▶ **Scene script records**:
..........
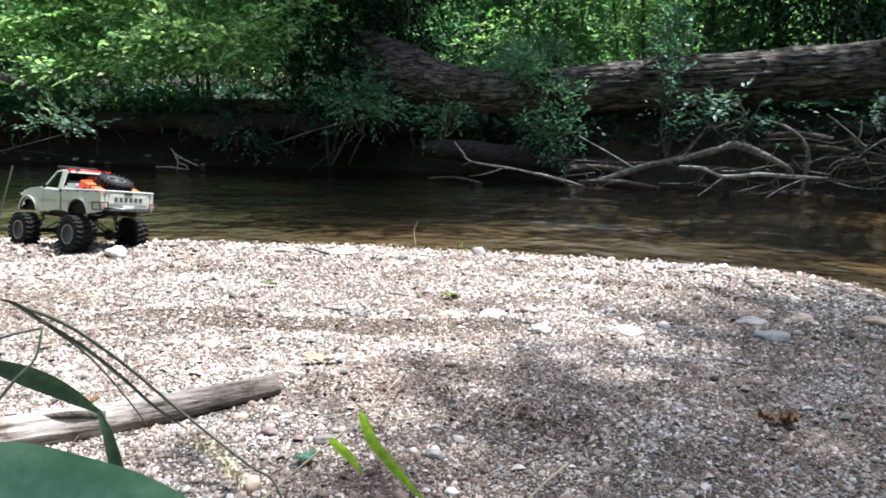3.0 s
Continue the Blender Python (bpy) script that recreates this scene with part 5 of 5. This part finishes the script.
# ---------------------------------------------------------------- the scale-model pickup at the water's edge
M_PAINT = plain("sage_silver_paint", (0.48, 0.485, 0.41), 0.30, 0.15, 0.06, 25, 0.03, 0.5)
M_FLARE = plain("pale_grey_plastic", (0.50, 0.51, 0.48), 0.45, 0, 0.08, 60, 0.06)
M_BLACK = plain("black_plastic", (0.012, 0.012, 0.012), 0.7, 0, 0.3, 80, 0.1, 0.25)
M_RUBBER = plain("dusty_tyre_rubber", (0.009, 0.0088, 0.0085), 0.85, 0, 0.35, 120, 0.3, 0.2)
M_RIM = plain("dark_grey_alloy", (0.035, 0.035, 0.036), 0.5, 0.4, 0.2, 80, 0.05)
M_STEEL = plain("worn_steel", (0.35, 0.34, 0.32), 0.4, 0.9, 0.2, 90, 0.08)
M_CHROME = plain("bright_chrome", (0.75, 0.75, 0.74), 0.15, 1.0, 0.05, 60, 0.02)
M_RED = plain("red_anodised_metal", (0.55, 0.03, 0.025), 0.35, 0.4, 0.12, 60, 0.03)
M_ORANGE = plain("orange_plastic", (0.78, 0.10, 0.025), 0.45, 0, 0.12, 60, 0.06)
M_SILVER = plain("brushed_silver_box", (0.60, 0.60, 0.60), 0.35, 0.7, 0.08, 90, 0.05)
M_GOLD = plain("gold_pinstripe", (0.40, 0.32, 0.12), 0.4, 0, 0.1)
M_LAMP_RED = plain("faded_red_lamp_lens", (0.34, 0.20, 0.18), 0.15, 0, 0.1)
M_LAMP_CLEAR = plain("clear_lamp_lens", (0.55, 0.55, 0.52), 0.12, 0, 0.08)
M_DARK_LETTER = plain("dark_lettering", (0.05, 0.05, 0.05), 0.5)


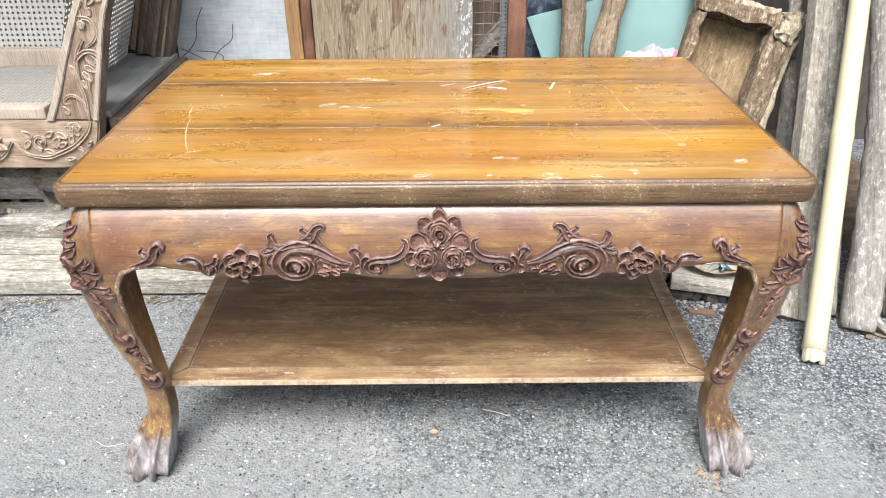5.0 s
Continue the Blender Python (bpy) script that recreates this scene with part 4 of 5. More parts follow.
for name, pts, w in SCRATCHES:
    part(name, strip(bmesh.new(), pts, w * (0.85 if name == "long_scratch" else 0.50), Z), SCRATCH_LINE, table)
for pts, w in (([(-0.075, 0.134), (-0.068, 0.126), (-0.062, 0.116), (-0.062, 0.102), (-0.065, 0.090), (-0.072, 0.081)], 0.0030), ([(-0.106, 0.075), (-0.088, 0.077), (-0.072, 0.081)], 0.0022),
               ([(-0.121, 0.131), (-0.123, 0.121), (-0.128, 0.106)], 0.0014), ([(-0.066, 0.114), (-0.040, 0.113), (-0.012, 0.118)], 0.0012)):
    fine = smoothline([(x, y, 0) for x, y in pts], 6)
    part("crack", strip(bmesh.new(), [(q.x + 0.004 * noise.noise((q.x * 150, q.y * 90, 1)), q.y + 0.003 * noise.noise((q.x * 90, q.y * 90, 5))) for q in fine], w * 0.25, Z), CRACK, table)
for x, y, rx, ry, seed, turn, ragged in [(0.092, 0.3125, 0.023, 0.0045, 1.0, -0.05, 0.5), (0.150, 0.302, 0.029, 0.0095, 2.2, 0.04, 0.5), (0.128, 0.306, 0.018, 0.004, 2.9, -0.1, 0.5), (0.077, 0.290, 0.007, 0.0018, 3.1, 0.35, 0.6),
                                         (0.157, 0.286, 0.004, 0.002, 4.0, 0.0, 0.6), (0.168, 0.288, 0.003, 0.0015, 4.6, 0.0, 0.6), (0.160, 0.333, 0.003, 0.002, 5.0, 0.0, 0.5)]:
    part("filler_patch", blob(bmesh.new(), x, y, Z, rx, ry, seed, turn, 0.0004 + 0.00008 * seed, 60, ragged), PUTTY, table)
for x, y, rx, ry, seed, turn in [(-0.159, 0.494, 0.022, 0.010, 1.4, 0.0), (-0.130, 0.490, 0.030, 0.004, 1.9, 0.0), (-0.361, 0.534, 0.018, 0.006, 2.4, 0.1), (-0.346, 0.469, 0.008, 0.0028, 3.4, 0.0), (-0.332, 0.540, 0.016, 0.004, 4.4, -0.1),
                                 (0.097, 0.088, 0.012, 0.0045, 5.4, 0.0), (0.118, 0.087, 0.012, 0.0028, 6.4, 0.0), (-0.023, 0.022, 0.018, 0.008, 7.4, 0.1), (0.166, 0.025, 0.015, 0.0085, 8.4, 0.0),
                                 (0.172, 0.013, 0.014, 0.004, 9.1, 0.1), (0.231, 0.018, 0.010, 0.006, 9.4, 0.0), (0.085, 0.026, 0.008, 0.004, 10.4, 0.0), (0.294, 0.033, 0.006, 0.008, 11.4, 0.4),
                                 (-0.168, 0.326, 0.012, 0.004, 12.4, 0.4), (-0.133, 0.325, 0.010, 0.003, 13.4, 0.0), (-0.206, 0.337, 0.006, 0.009, 14.1, 0.3), (-0.190, 0.347, 0.008, 0.003, 14.7, 0.2), (0.394, 0.137, 0.005, 0.0045, 15.4, 0.3),
                                 (-0.081, 0.406, 0.007, 0.003, 16.4, 0.6), (0.46, 0.070, 0.016, 0.006, 17.4, 0.3)]:
    part("paint_spot", blob(bmesh.new(), x, y, Z, rx, ry, seed, turn, 0.0007, 34, 0.75), PAINT, table)
for x, y, r, s in ((0.086, 0.266, 0.0048, 1.0), (-0.265, 0.356, 0.0048, 2.0), (-0.014, 0.263, 0.0018, 3.0), (0.202, 0.045, 0.0020, 4.0), (0.320, 0.245, 0.0016, 5.0), (-0.305, 0.075, 0.0014, 6.0)):
    part("dark_speck", blob(bmesh.new(), x, y, Z, r, r * 0.5, s, -0.4, 0.001, 14, 0.6), CRACK, table)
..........
The records above must be echoed exactly, minus their pictures.

▶ **RESULT FOR THIS EXERCISE**:
3.0 s
Continue the Blender Python (bpy) script that recreates this scene with part 5 of 5. This part finishes the script.
# ---------------------------------------------------------------- the scale-model pickup at the water's edge
M_PAINT = plain("sage_silver_paint", (0.48, 0.485, 0.41), 0.30, 0.15, 0.06, 25, 0.03, 0.5)
M_FLARE = plain("pale_grey_plastic", (0.50, 0.51, 0.48), 0.45, 0, 0.08, 60, 0.06)
M_BLACK = plain("black_plastic", (0.012, 0.012, 0.012), 0.7, 0, 0.3, 80, 0.1, 0.25)
M_RUBBER = plain("dusty_tyre_rubber", (0.009, 0.0088, 0.0085), 0.85, 0, 0.35, 120, 0.3, 0.2)
M_RIM = plain("dark_grey_alloy", (0.035, 0.035, 0.036), 0.5, 0.4, 0.2, 80, 0.05)
M_STEEL = plain("worn_steel", (0.35, 0.34, 0.32), 0.4, 0.9, 0.2, 90, 0.08)
M_CHROME = plain("bright_chrome", (0.75, 0.75, 0.74), 0.15, 1.0, 0.05, 60, 0.02)
M_RED = plain("red_anodised_metal", (0.55, 0.03, 0.025), 0.35, 0.4, 0.12, 60, 0.03)
M_ORANGE = plain("orange_plastic", (0.78, 0.10, 0.025), 0.45, 0, 0.12, 60, 0.06)
M_SILVER = plain("brushed_silver_box", (0.60, 0.60, 0.60), 0.35, 0.7, 0.08, 90, 0.05)
M_GOLD = plain("gold_pinstripe", (0.40, 0.32, 0.12), 0.4, 0, 0.1)
M_LAMP_RED = plain("faded_red_lamp_lens", (0.34, 0.20, 0.18), 0.15, 0, 0.1)
M_LAMP_CLEAR = plain("clear_lamp_lens", (0.55, 0.55, 0.52), 0.12, 0, 0.08)
M_DARK_LETTER = plain("dark_lettering", (0.05, 0.05, 0.05), 0.5)


5.0 s
Continue the Blender Python (bpy) script that recreates this scene with part 4 of 5. More parts follow.
for name, pts, w in SCRATCHES:
    part(name, strip(bmesh.new(), pts, w * (0.85 if name == "long_scratch" else 0.50), Z), SCRATCH_LINE, table)
for pts, w in (([(-0.075, 0.134), (-0.068, 0.126), (-0.062, 0.116), (-0.062, 0.102), (-0.065, 0.090), (-0.072, 0.081)], 0.0030), ([(-0.106, 0.075), (-0.088, 0.077), (-0.072, 0.081)], 0.0022),
               ([(-0.121, 0.131), (-0.123, 0.121), (-0.128, 0.106)], 0.0014), ([(-0.066, 0.114), (-0.040, 0.113), (-0.012, 0.118)], 0.0012)):
    fine = smoothline([(x, y, 0) for x, y in pts], 6)
    part("crack", strip(bmesh.new(), [(q.x + 0.004 * noise.noise((q.x * 150, q.y * 90, 1)), q.y + 0.003 * noise.noise((q.x * 90, q.y * 90, 5))) for q in fine], w * 0.25, Z), CRACK, table)
for x, y, rx, ry, seed, turn, ragged in [(0.092, 0.3125, 0.023, 0.0045, 1.0, -0.05, 0.5), (0.150, 0.302, 0.029, 0.0095, 2.2, 0.04, 0.5), (0.128, 0.306, 0.018, 0.004, 2.9, -0.1, 0.5), (0.077, 0.290, 0.007, 0.0018, 3.1, 0.35, 0.6),
                                         (0.157, 0.286, 0.004, 0.002, 4.0, 0.0, 0.6), (0.168, 0.288, 0.003, 0.0015, 4.6, 0.0, 0.6), (0.160, 0.333, 0.003, 0.002, 5.0, 0.0, 0.5)]:
    part("filler_patch", blob(bmesh.new(), x, y, Z, rx, ry, seed, turn, 0.0004 + 0.00008 * seed, 60, ragged), PUTTY, table)
for x, y, rx, ry, seed, turn in [(-0.159, 0.494, 0.022, 0.010, 1.4, 0.0), (-0.130, 0.490, 0.030, 0.004, 1.9, 0.0), (-0.361, 0.534, 0.018, 0.006, 2.4, 0.1), (-0.346, 0.469, 0.008, 0.0028, 3.4, 0.0), (-0.332, 0.540, 0.016, 0.004, 4.4, -0.1),
                                 (0.097, 0.088, 0.012, 0.0045, 5.4, 0.0), (0.118, 0.087, 0.012, 0.0028, 6.4, 0.0), (-0.023, 0.022, 0.018, 0.008, 7.4, 0.1), (0.166, 0.025, 0.015, 0.0085, 8.4, 0.0),
                                 (0.172, 0.013, 0.014, 0.004, 9.1, 0.1), (0.231, 0.018, 0.010, 0.006, 9.4, 0.0), (0.085, 0.026, 0.008, 0.004, 10.4, 0.0), (0.294, 0.033, 0.006, 0.008, 11.4, 0.4),
                                 (-0.168, 0.326, 0.012, 0.004, 12.4, 0.4), (-0.133, 0.325, 0.010, 0.003, 13.4, 0.0), (-0.206, 0.337, 0.006, 0.009, 14.1, 0.3), (-0.190, 0.347, 0.008, 0.003, 14.7, 0.2), (0.394, 0.137, 0.005, 0.0045, 15.4, 0.3),
                                 (-0.081, 0.406, 0.007, 0.003, 16.4, 0.6), (0.46, 0.070, 0.016, 0.006, 17.4, 0.3)]:
    part("paint_spot", blob(bmesh.new(), x, y, Z, rx, ry, seed, turn, 0.0007, 34, 0.75), PAINT, table)
for x, y, r, s in ((0.086, 0.266, 0.0048, 1.0), (-0.265, 0.356, 0.0048, 2.0), (-0.014, 0.263, 0.0018, 3.0), (0.202, 0.045, 0.0020, 4.0), (0.320, 0.245, 0.0016, 5.0), (-0.305, 0.075, 0.0014, 6.0)):
    part("dark_speck", blob(bmesh.new(), x, y, Z, r, r * 0.5, s, -0.4, 0.001, 14, 0.6), CRACK, table)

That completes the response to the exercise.